Spy-Proof Messaging Service Launches
Online, June 10, 2014 (Newswire.com) - The team that built Beepip believe it's time to restore rights to online privacy. They believe no one should be subjected to widespread arbitrary interference with online communications. Everyone has the right to the protection of the law against such interference, and where such laws are lacking or inadequate, or where governments or corporations are introducing laws or measures to sidestep or reduce these rights, solutions can be created to help people uphold them. Solutions to combat online surveillance are about much more broader values than hiding things—it's about the human need for refuge against scrutiny.
The NSA and the GCHQ screwed up email for everyone. The PRISM and TEMPORA spy programmes revealed the vast appetite that government and corporate snoops have for devouring personal communications. Like morbidly obese fat cats, they became addicted to collecting and consuming internet users' utmost private digital thoughts—intoxicated by the fumes of digital footprints. For them, every morsel of minuscule metadata became a banquet that must be ingested. No crumb was ever too small.

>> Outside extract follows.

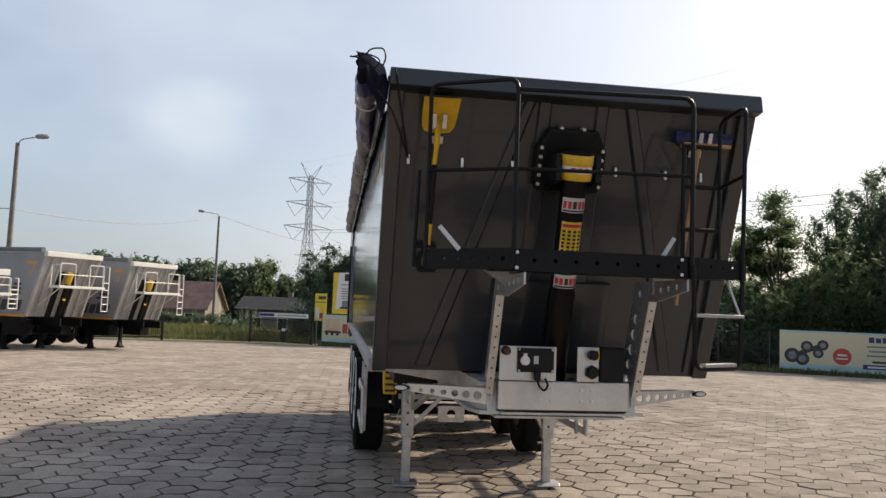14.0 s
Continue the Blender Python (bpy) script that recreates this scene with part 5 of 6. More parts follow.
gate((-54.6, 3.6, ground_z(-54.6, 3.6)), (-50.6, 8.4, ground_z(-50.6, 8.4)), 1.75, "dark steel bar gate with a white banner above", True)
gate((-47.6, -7.2, ground_z(-47.6, -7.2)), (-51.4, -2.2, ground_z(-51.4, -2.2)), 1.55, "plain dark steel bar gate standing open", False)

# waste bin by the fence
p = on_fence(36.4, 1.1)
wb = root("waste_container", Matrix.Translation(p) @ FM, "dark green wheeled waste container beside the billboard", "bin")
part("tub", Geo().add([(-0.55, -0.38, 0.2), (0.55, -0.38, 0.2), (0.55, 0.38, 0.2), (-0.55, 0.38, 0.2), (-0.66, -0.5, 1.12), (0.66, -0.5, 1.12), (0.66, 0.5, 1.12), (-0.66, 0.5, 1.12)],
                     [(3, 2, 1, 0), (4, 5, 6, 7), (0, 1, 5, 4), (1, 2, 6, 5), (2, 3, 7, 6), (3, 0, 4, 7)]), "bin", wb, bevel=0.03)
part("rim", Geo().box(-0.69, 0.69, -0.53, 0.53, 1.10, 1.16), "bin", wb, bevel=0.015)
part("lid", Geo().prism([(-0.53, 1.16), (0.53, 1.16), (0.50, 1.25), (0.2, 1.32), (-0.2, 1.32), (-0.50, 1.25)], "x", -0.68, 0.68), "bin", wb, bevel=0.02)
part("notice", Geo().box(-0.45, -0.2, -0.515, -0.47, 0.72, 0.95), "print_white", wb)
for x in (-0.48, 0.48):
    for y in (-0.3, 0.3):
        part("castor", Geo().lathe([(0.09, -0.03), (0.1, -0.02), (0.1, 0.02), (0.09, 0.03)], Matrix.Translation((x, y, 0.1)) @ Matrix.Rotation(radians(90), 4, "Y"), 12), "rubber", wb, smooth=True)

# ---- parked tippers ----
PH = math.atan2(0.84, 0.55)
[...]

But now it's time for a diet, a big one. The fightback to regain digital privacy has begun, and the first tool in the arsenal is called Beepip—a rethink of how to communicate online.
The problem with email is that it's an old technology that was never designed with privacy and anonymity in mind. A legacy of the early 90's, email works in much the same way as old-fashioned postal mail—when a message is sent it arrives at a central sorting site for processing (the central post office with snail mail and an email server for email). The trouble with these centralised processing systems is that it means ceding control of messages to third parties—there has to be trust that they won't read messages behind people's backs. But what happens when that trust is totally and utterly breached? This is exactly what's happened with email.

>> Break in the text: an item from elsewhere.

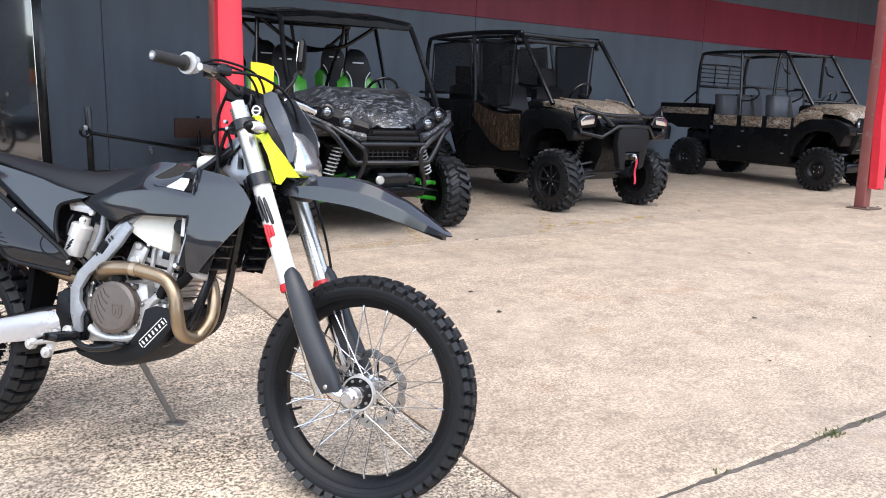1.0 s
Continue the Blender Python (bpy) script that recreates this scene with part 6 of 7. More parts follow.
# --- crew side-by-side: brown camouflage bonnet, netted sides, winch bumper
def crew_utv(m):
    v = thing("crew_utility_vehicle", m, "black crew side-by-side with brown camouflage bonnet and net windows", "off-road vehicle", "parked side-by-sides")
    tw = utv_wheel_meshes(0.355, 0.25, 0.20)
    for x in (0.05, -2.35):
        for s in (-1, 1):
            put_wheel(v, tw, x, s * 0.735, 0.355, "black alloy wheel with deep-lug tyre")
    b = BM()
    rings = []
    for x, w, z0, zc in ((0.40, 0.42, 1.055, 1.075), (0.32, 0.50, 1.100, 1.135), (0.10, 0.58, 1.170, 1.210), (-0.15, 0.63, 1.215, 1.260), (-0.35, 0.64, 1.225, 1.270)):
        ring = [(x - 0.06 * (-1 + 2 * i / 10) ** 2, (-1 + 2 * i / 10) * w, z0 + (zc - z0) * (1 - abs(-1 + 2 * i / 10) ** 3)) for i in range(11)]
        ring += [(x - 0.06, w * 0.98, z0 - 0.05), (x - 0.06, -w * 0.98, z0 - 0.05)]
        rings.append(ring)
    loft(b, rings)
    bn = part("bonnet", b, M_CAMOT, v, "brown woodland camouflage bonnet", smooth=45)
    for s in (-1, 1):
        part("bonnet_rib", tube(BM(), [(0.36, s * 0.30, 1.125), (0.0, s * 0.38, 1.235), (-0.3, s * 0.40, 1.272)], 0.014, 8), M_CAMOT, bn)
        b = BM()
        plate(b, [(-0.52, 0.56), (-0.52, 1.06), (-0.44, 1.13), (-0.10, 1.15), (0.14, 1.09), (0.32, 0.99), (0.43, 0.92), (0.43, 0.85), (0.38, 0.82), (0.32, 0.80), (0.24, 0.89), (0.12, 0.93), (-0.14, 0.93), (-0.30, 0.84), (-0.42, 0.66), (-0.45, 0.56)], s * 0.46, s * 0.80, 0.03)
        part("front_fender", b, M_BLACKPL, v, "black flared front fender")
        # headlight
        b = BM()
        plate(b, [(-0.15, -0.075), (0.15, -0.095), (0.17, -0.01), (0.06, 0.065), (-0.16, 0.07)], -0.10, 0.0, 0.012)
        b.transform(Matrix.Translation((0.47, s * 0.62, 1.045)) @ Matrix.Rotation(radians(90 - s * 0), 4, "Z") @ Matrix.Diagonal((s, -1, 1, 1)))
        lh = part("headlight", b, M_BLACKPL, v, "angular headlight")
        b = BM()
        plate(b, [(-0.085, -0.042), (0.110, -0.062), (0.130, -0.01), (0.050, 0.044), (-0.10, 0.048)], 0.0, 0.014, 0.004)
        b.transform(Matrix.Translation((0.475, s * 0.62, 1.045)) @ Matrix.Rotation(radians(90), 4, "Z") @ Matrix.Diagonal((s, -1, 1, 1)))
        part("lens", b, M_LAMP, lh, "bright lamp lens")
        bars(v, "control_arm", [[(0.18, s * 0.22, 0.40), (0.02, s * 0.66, 0.33)], [(-0.18, s * 0.22, 0.40), (0.0, s * 0.66, 0.33)], [(0.15, s * 0.25, 0.56), (0.02, s * 0.64, 0.48)]], M_STEELBLK, 0.02)
        coil(v, (0.12, s * 0.40, 0.86), (0.08, s * 0.52, 0.48), 0.05, 7, 0.011, M_STEELBLK, "coil-over shock")
    # nose and grille
    b = BM()
    rings = []
    for z, x, w in ((1.06, 0.40, 0.44), (0.98, 0.46, 0.42), (0.86, 0.46, 0.38), (0.66, 0.36, 0.30), (0.46, 0.20, 0.26)):
        rings.append([(x, -w * 0.9, z), (x + 0.02, 0, z), (x, w * 0.9, z), (x - 0.15, w, z), (x - 0.45, w, z), (x - 0.45, -w, z), (x - 0.15, -w, z)])
    loft(b, rings)
    ns = part("nose", b, M_BLACKPL, v, "black grille nose")
    b = BM()
    for i in range(4):
        box(b, (0.475, 0, 1.035 - 0.045 * i), (0.03, 0.62, 0.016), 0.004)
    part("grille_slat", b, M_BLACKMATT, ns)
    # winch bumper
    for s in (-1, 1):
        for pts in ([(0.28, 0.74, 1.18), (0.42, 0.46, 1.11), (0.50, 0.26, 1.095), (0.50, 0.0, 1.095)], [(0.28, 0.74, 1.18), (0.36, 0.71, 0.91), (0.43, 0.44, 0.86), (0.50, 0.26, 0.98), (0.51, 0.0, 0.985)], [(0.42, 0.46, 1.11), (0.48, 0.32, 0.985)]):
            part("bumper_bar", tube(BM(), [(x, s * y, z) for x, y, z in pts], 0.024, 10), M_STEELBLK, v, smooth=50)
    b = BM()
    plate(b, [(-0.25, 0.94), (-0.17, 0.97), (0.17, 0.97), (0.25, 0.94), (0.27, 0.80), (0.20, 0.52), (0.12, 0.49), (0.12, 0.70), (-0.12, 0.70), (-0.12, 0.49), (-0.20, 0.52), (-0.27, 0.80)], -0.05, 0.05, 0.012)
    b.transform(Matrix.Translation((0.60, 0, 0)) @ Matrix.Rotation(radians(90), 4, "Z"))
    part("bumper_plate", b, M_BLACKMATT, v, "matt black winch bumper plate")
    wi = part("winch", box(rod(BM(), (0.55, -0.14, 0.66), (0.55, 0.14, 0.66), 0.06, 16), (0.60, 0, 0.64), (0.05, 0.24, 0.07), 0.01), M_STEELBLK, v, "black winch")
    b = tube(BM(), curve([(0.63, 0.0, 0.66), (0.68, 0.01, 0.655), (0.70, 0.02, 0.63), (0.67, 0.03, 0.61)], 4), 0.012, 8)
    box(b, (0.66, 0.0, 0.66), (0.06, 0.07, 0.03), 0.008)
    part("hook", b, M_CHROME, wi, "bright winch hook")
    b = BM()
    loft(b, [[(0.690 + 0.01 * math.sin(i), -0.016 + 0.03, 0.63 - 0.033 * i), (0.690 + 0.01 * math.sin(i), 0.016 + 0.03, 0.63 - 0.033 * i), (0.694 + 0.01 * math.sin(i), 0.016 + 0.03, 0.63 - 0.033 * i), (0.694 + 0.01 * math.sin(i), -0.016 + 0.03, 0.63 - 0.033 * i)] for i in range(10)])
    part("pull_strap", b, M_STRAP, wi, "red pull strap")
    # body
    part("chassis", box(BM(), (-1.2, 0, 0.42), (2.7, 1.1, 0.14), 0.03), M_STEELBLK, v, "dark chassis floor")
    for s in (-1, 1):
        b = BM()
        plate(b, [(-0.50, 0.40), (-0.50, 0.98), (-0.62, 1.10), (-1.20, 1.10), (-1.50, 1.22), (-2.5, 1.22), (-2.95, 1.20), (-2.95, 0.92), (-2.82, 0.86), (-2.65, 0.92), (-2.35, 0.98), (-2.02, 0.86), (-1.86, 0.55), (-1.80, 0.40)], s * 0.66, s * 0.73, 0.015)
        part("side_body", b, M_BLACKPL, v, "black side body")
        b = BM()
        plate(b, [(-0.58, 0.64), (-0.60, 1.07), (-0.85, 1.06), (-1.20, 1.10), (-1.44, 1.19), (-1.50, 1.02), (-1.10, 0.70), (-0.90, 0.62)], s * 0.728, s * 0.758, 0.010)
        part("camo_door_skin", b, M_BARK, v, "bark camouflage door skin")
        b = BM()
        plate(b, [(-1.56, 1.20), (-1.54, 0.86), (-1.80, 0.62), (-1.98, 0.90), (-2.0, 1.20)], s * 0.728, s * 0.752, 0.010)
        part("rear_door_skin", b, M_BLACKPL, v)
        bars(v, "roll_cage_hoop", [[(-0.10, s * 0.70, 1.20), (-0.42, s * 0.69, 1.62), (-0.70, s * 0.68, 1.98), (-0.78, s * 0.68, 2.02), (-1.60, s * 0.68, 2.05), (-2.45, s * 0.68, 2.03), (-2.60, s * 0.68, 1.93), (-2.62, s * 0.69, 1.55), (-2.60, s * 0.69, 1.15)]], None, 0.028)
        bars(v, "cage_pillar", [[(-1.62, s * 0.68, 2.04), (-1.54, s * 0.70, 1.6), (-1.50, s * 0.71, 1.15)], [(-0.76, s * 0.68, 2.0), (-0.80, s * 0.70, 1.95), (-0.78, s * 0.70, 1.9)]], None, 0.026)
        # nets
        for pts in ([(-0.82, 1.94), (-1.50, 1.96), (-1.44, 1.30), (-1.25, 1.16), (-0.86, 1.16)], [(-1.70, 1.96), (-2.48, 1.94), (-2.52, 1.30), (-1.60, 1.28)]):
            b = skin(BM(), pts, lambda x, z: s * (0.675 - 0.03 * math.sin((z - 1.2) * 4) + 0.015 * math.sin(x * 9)), 0.003, 0.12)
            nt = part("window_net", b, M_NET, v, "black net window", smooth=60)
            part("net_binding", tube(BM(), [(x, s * 0.68, z) for x, z in pts], 0.013, 6, closed=True), M_BLACKMATT, nt)
        bars(v, "door_bar", [[(-0.60, s * 0.73, 1.10), (-1.0, s * 0.74, 1.14), (-1.45, s * 0.73, 1.20)]], None, 0.016)
    for y in (-0.36, 0.36):
        b = skin(BM(), [(-0.30, 1.30), (0.30, 1.30), (0.26, 1.93), (-0.26, 1.93)], lambda x, z: 0.02 * math.sin(x * 8), 0.003, 0.12)
        b.transform(Matrix.Translation((-1.62, y, 0)) @ Matrix.Rotation(radians(90), 4, "Z"))
        part("rear_net", b, M_NET, v, "black net screen behind the seats", smooth=60)
    bars(v, "cage_crossbar", [[(-0.74, -0.68, 2.0), (-0.74, 0.68, 2.0)], [(-1.62, -0.68, 2.04), (-1.62, 0.68, 2.04)], [(-2.5, -0.68, 2.02), (-2.5, 0.68, 2.02)], [(-0.9, -0.66, 1.95), (-0.9, 0.66, 1.95)], [(-1.62, -0.68, 1.45), (-1.62, 0.68, 1.45)]], None, 0.026)
    bars(v, "cage_brace", [[(-0.78, -0.4, 2.01), (-2.4, -0.4, 2.03)], [(-0.78, 0.4, 2.01), (-2.4, 0.4, 2.03)], [(-1.62, -0.6, 1.5), (-1.62, 0.0, 1.95)]], None, 0.018)
    part("dash", box(box(BM(), (-0.45, 0, 1.18), (0.26, 1.3, 0.14), 0.05), (-0.40, 0, 0.9), (0.1, 1.25, 0.5), 0.03), M_BLACKPL, v, "black dashboard")
    for x in (-1.25, -2.15):
        for y in (-0.34, 0.34):
            b = BM()
            rings = [[(x - 0.14 * (z - 0.8) + th, y - w, z), (x - 0.14 * (z - 0.8) + th, y + w, z), (x - 0.14 * (z - 0.8), y + w, z), (x - 0.14 * (z - 0.8), y - w, z)] for z, w, th in ((0.8, 0.26, 0.12), (1.1, 0.27, 0.12), (1.38, 0.24, 0.10), (1.42, 0.12, 0.08), (1.48, 0.14, 0.09), (1.66, 0.12, 0.07))]
            loft(b, rings)
            box(b, (x + 0.28, y, 0.80), (0.5, 0.50, 0.14), 0.04)
            part("seat", b, M_SEATBLK, v, "black vinyl seat with headrest", smooth=60)
    bars(v, "cargo_rail", [[(-2.3, -0.6, 1.30), (-2.9, -0.6, 1.30)], [(-2.3, 0.6, 1.30), (-2.9, 0.6, 1.30)]], None, 0.02)
    part("cargo_bed", box(box(BM(), (-2.6, 0, 1.0), (0.7, 1.3, 0.06), 0.02), (-2.95, 0, 1.1), (0.05, 1.3, 0.26), 0.02), M_BLACKPL, v, "black cargo bed")
    steering_wheel(v, (-0.70, 0.36, 1.33))
    shorten(v, ("bonnet", "bonnet_rib", "front_fender", "headlight", "lens", "nose", "grille_slat", "bumper_plate", "winch", "hook", "pull_strap"), 0.80)
    return v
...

Sure, there are protection measures like locks, or encryption as it's called with email, but because email always passes through a central sorting site, there are usually copies of keys that can break into messages without anybody knowing. There's also the problem of non-content data—even if there was a full-proof way of hiding the content of emails, the sender and receiver of emails can never be hidden as the central sorting site needs this information to deliver messages. Email always leaves data trails. Should there really be third-parties knowing who people are having private conversations with?

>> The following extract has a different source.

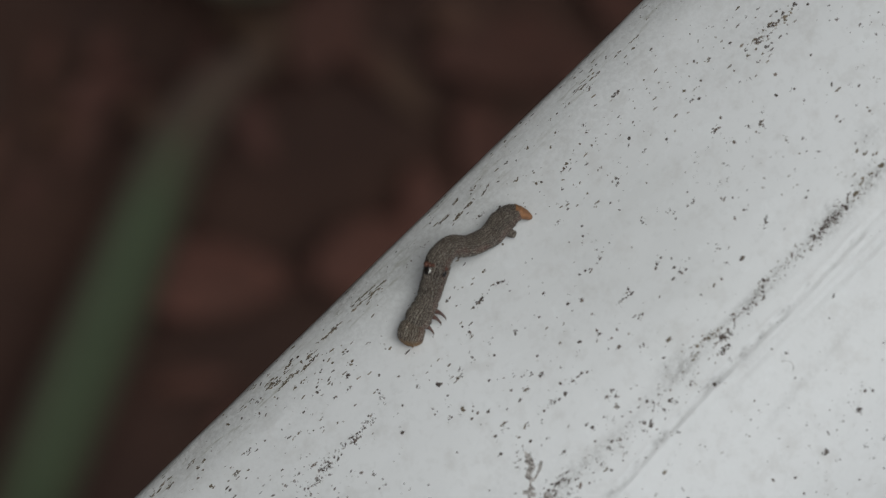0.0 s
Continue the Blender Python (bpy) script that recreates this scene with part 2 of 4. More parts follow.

Beepip is different to email—it's new, improved technology that cuts out the need for middlemen. Instead of relying on a central processing sites like a post office or email server to deliver messages, beepips are sent directly from user to user. It's like delivering a letter to a friend's mailbox yourself because the postie can't be trusted.
Beepip uses a computer's power to scramble and lock messages and then blasts these messages out over the internet, straight to the recipient. Because no central server is used, there is no chance of snooping. With Beepip, you can hide the sender and receiver of the messages and stay completely anonymous. There is also the ability to send out broadcasts—messages that are sent out to any group of Beepip users that are listening. In this way, organisations or individuals can get information out to large numbers of subscribers anonymously and securely if they choose.
Beepip has an easy-to-use interface that brings cryptography and secure communication to non-expert users. It's also less expensive than encrypted email and gives users the ability to create unlimited numbers of identities/addresses at no additional cost. Because Beepip is all about security and privacy, it does not gather any personally identifiable information and allows users to pay with bitcoin.